I Will Sing Your Praise

Our readers share the pasuk of Hallel whose strains resonate most melodiously through their life

אֵם הַבָּנִים שְׂמֵחָה
Naomi Homnick
A glad mother of children.
I was married for three years when I was told I would never have children. I was from a family of seven and my husband was one of nine. Who even thinks in terms of no children? They wouldn’t even take our money. There was no hope, they said.
We then left the medical route and started davening. We got brachos, did segulos, and davened! We went to the Bluzhever Rebbe z”l, who told us we would have a ben zachar. Chacham Ben Zion Abba Shaul z”l gave us a brachah for shalom bayis and told us to light 26 neiros until we had a child. After 11 years of marriage, at a second Seder, I decided to start counting sefirah with a brachah. I figured that with no kids to stop me, I could do this, so I started. A few weeks in, I found out I was pregnant.
With chasdei Hashem, we had a beautiful baby boy who has since made us grandparents as well! Every time I say the line in Hallel, “Eim habanim smeichah,” I reexperience my joy in becoming a mother.

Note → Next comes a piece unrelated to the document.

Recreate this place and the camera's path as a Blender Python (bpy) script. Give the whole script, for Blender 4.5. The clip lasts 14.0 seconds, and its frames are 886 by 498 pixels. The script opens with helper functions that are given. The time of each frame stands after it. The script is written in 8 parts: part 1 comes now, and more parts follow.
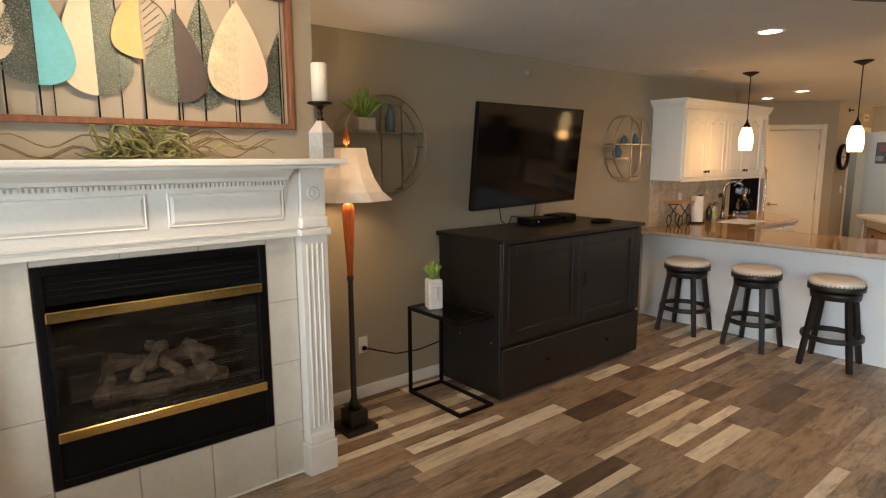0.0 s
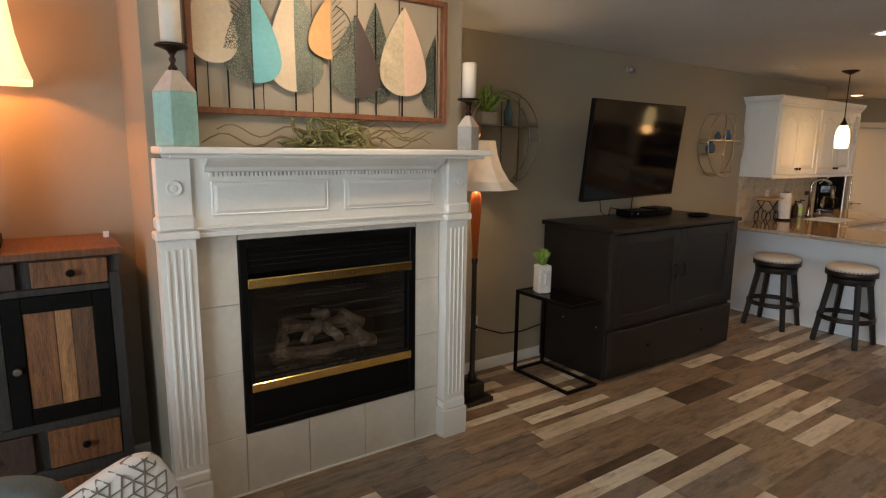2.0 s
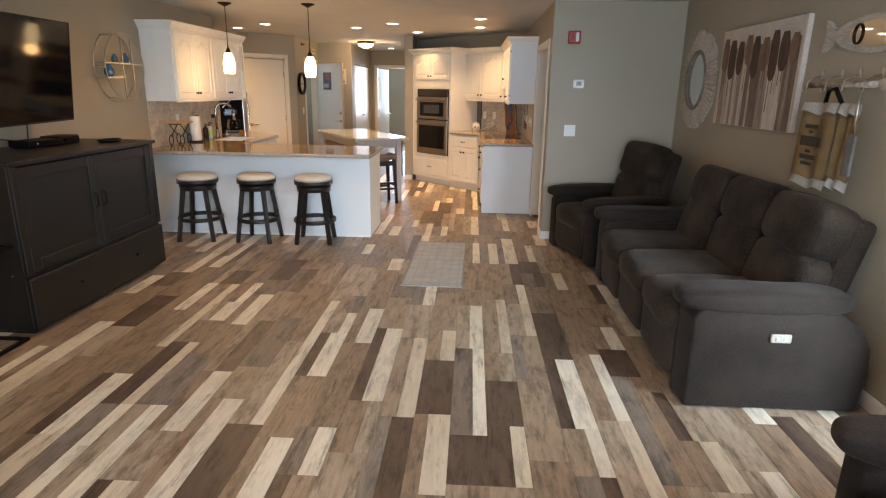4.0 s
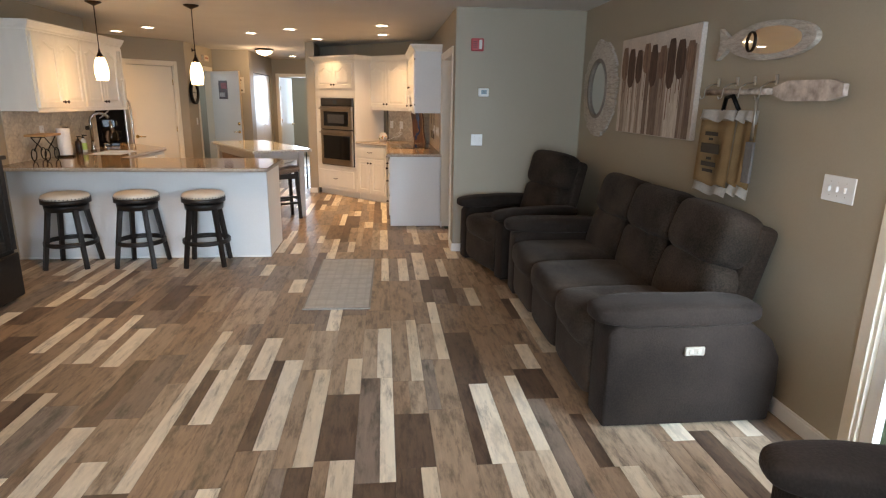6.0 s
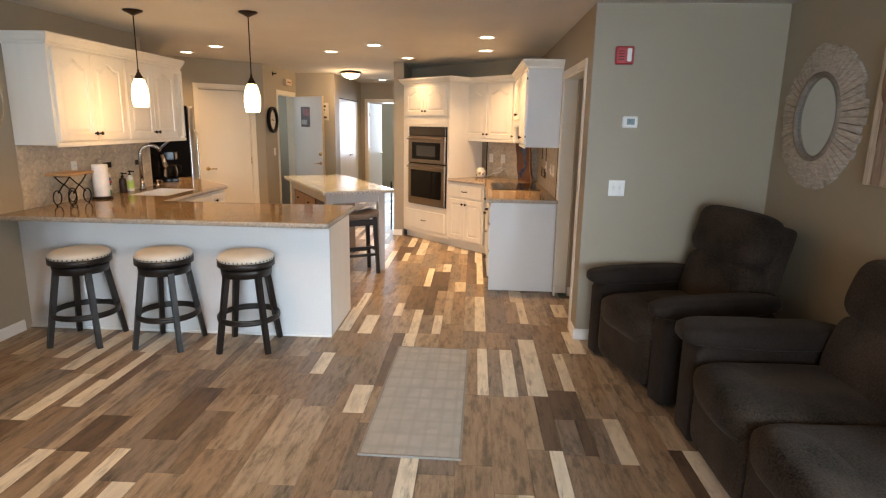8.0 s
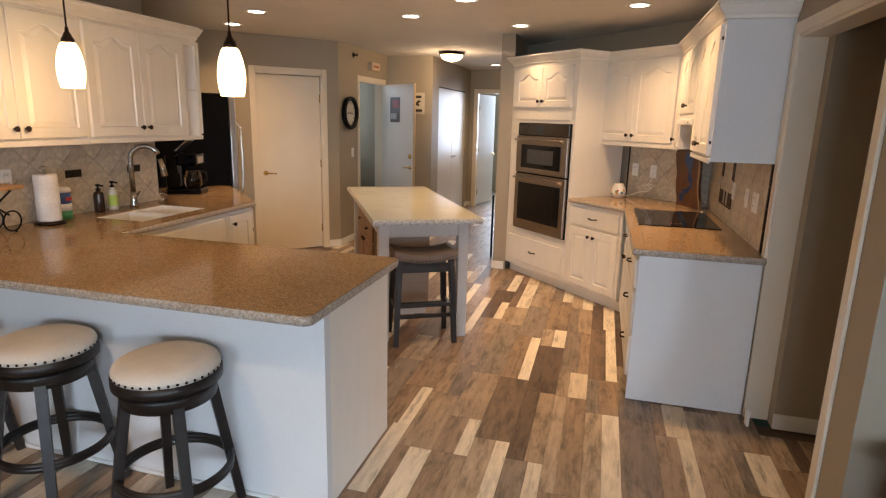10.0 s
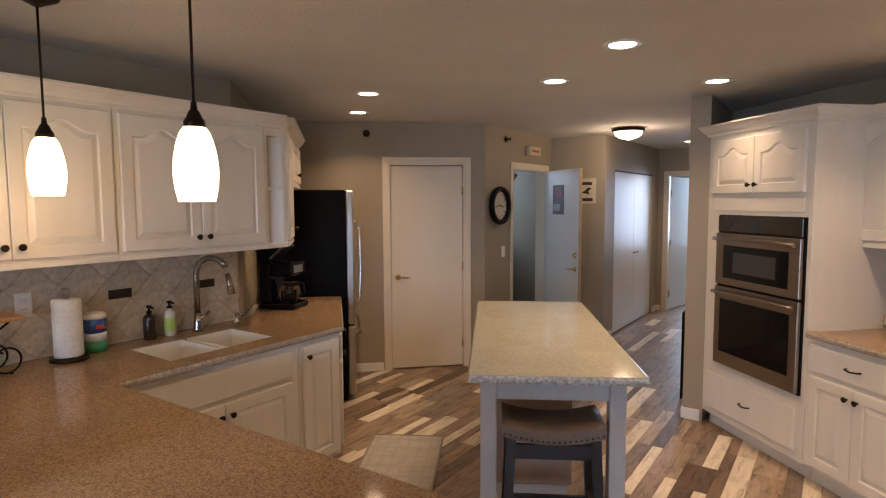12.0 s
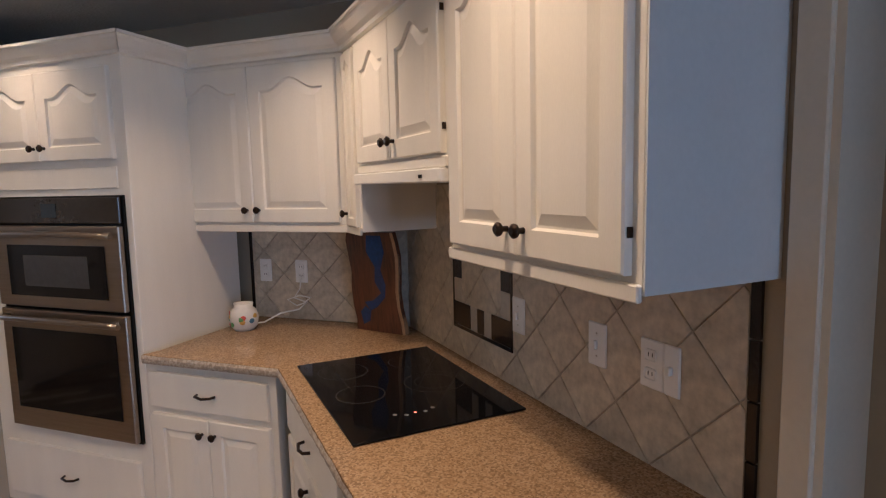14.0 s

P.S. I’ve counted sefirah with a brachah every year since.
אָנָּה ה' כִּי אֲנִי עַבְדֶּךָ, אֲנִי עַבְדְּךָ בֶּן אֲמָתֶךָ, פִּתַּחְתָּ לְמוֹסֵרָי
Yael Roodyn | London
Please, Hashem, for I am Your servant; I am Your servant, the son of Your handmaid. You have released my bonds.
Hashem, I’m Your handmaid, and I speak to You on behalf of Your servant, my son, my second son, who I hope and pray will one day learn to speak, read, and daven himself. But right now, whether he’ll be able to do that is unknown. It’s up to me to beg and plead on his behalf, before and during every one of his many appointments; to ask You to please make each of his doctors, each speech therapist, occupational therapist, physical therapist, into one of Your shlichim to help him, heal him, contribute to his ability to become an active eved Hashem.
Hashem, until You sent me this child, nothing could ever slow me down nor stop me. Since then, I feel my hands are tied behind my back, time and again: from five days after I discovered I was expecting him, on so many occasions throughout my short pregnancy with him, during the two weeks I was in the hospital with broken waters, for the eight weeks he spent in the NICU, over the year that I pumped my own milk for him (while reading to his brother and then coaxing him to take a bottle), during the oh-so-many emergencies and hospital visits. You have forced limits upon me via this child, limits that take on meaning every time I remember Dovid Hamelech’s words at the end of this famous pasuk: pitachta l’moserai.
My hitpatchut, Hashem, my self-development, is coming from moserai, from these challenges, these limits You’re imposing upon me that stop me from saying yes to so much, that minimize my feeling alive, joyous from self-expansion, euphoric from being in free-flow mode…
But giving without limits isn’t emulating You. Hashem is “Keil shakai, sh’amar l’olam dai.” You told the world, enough, just enough revelation of Your Presence to make sure we have the free choice to look for You and find You.
These limits You put on me are my route to greatness, to my personal tikkun hamiddos. I often find these limits so, so painful, but I know it’s all from You. This is what serving You is about. Doing what You show me that You want from me.
Many women may find themselves talking to Hashem as the handmaid or the slave, or perhaps on behalf of their child. The catalyst doesn’t have to be the journey of a hearing-impaired preemie and his mother. Whatever the event that forces a woman to cry out to her Father in Heaven for help, maybe, just maybe, she’ll sincerely be able to thank Him for that opportunity to connect. And maybe, because she’s directing her request to Hashem, she knows the release from her bonds is already in the past tense.